I'm trying to prove that $\mathfrak{so}_6(\Bbb C)$ is semisimple.
There exists a criterion which says that, given a Lie algebra $L\le\mathfrak{gl}(V)$, where $V$ is an irreducible $L$-module, then $Z(L)=\operatorname{Rad}(L)$ and $\dim Z(L)\le1$.
From this, we know that if $L\le\mathfrak{sl}(V)$ then $L$ is semisimple.
My problem is: how can I prove that the action of $L=\mathfrak{so}_6(\Bbb C)$ on $V=\Bbb C^6$ is irreducible?
$\mathfrak{so}_6(\Bbb C)\hookrightarrow\mathfrak{sl}_6(\Bbb C)$, so the action is, given $x\in\mathfrak{so}_6(\Bbb C)$, $\alpha_x:\Bbb C^6\to\Bbb C^6$, $v\mapsto xv$.
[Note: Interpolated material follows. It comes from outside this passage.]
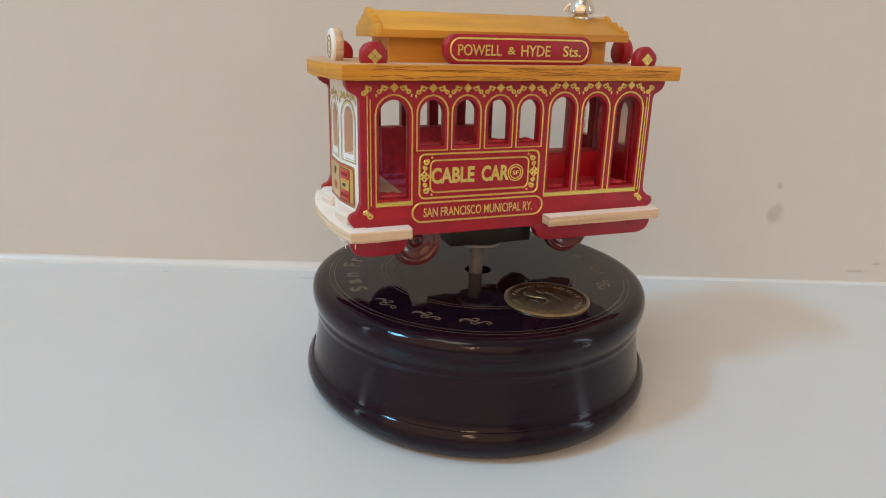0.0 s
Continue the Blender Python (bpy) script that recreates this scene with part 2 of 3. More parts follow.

My teacher said that it's enough to find a vector $v\in\Bbb C^6$ such that $L.v=\Bbb C^6$. Is this right? If yes, is brute force (hand computing) the right way to find $v$?
How can we prove that this action is irreducible?
Many thanks
The proof is given in Humphreys book on Lie algebras, in section $19.2$, "the classical algebras". He writes: "Therefore, to prove that $\mathfrak{so}_n$ acts irreducibly in its natural representation (i.e., $v\mapsto xv$), it will suffice to prove that all endomorphisms of $V$ are obtainable from $1$ and $\mathfrak{so}_n$ using addition, scalar multiplication and ordinary multiplication. From $1$ we get all scalars. From the diagonal matrices we get all possible diagonal matrices. Then multiplying various other basis elements, such as $E_{ij}-E_{ji}$ for $i\neq j$, by suitable diagonal matrices $diag(0,\ldots ,1,\ldots ,0)$ yields all off-diagonal matrix units $E_{ij}$, as the reader can quickly verify."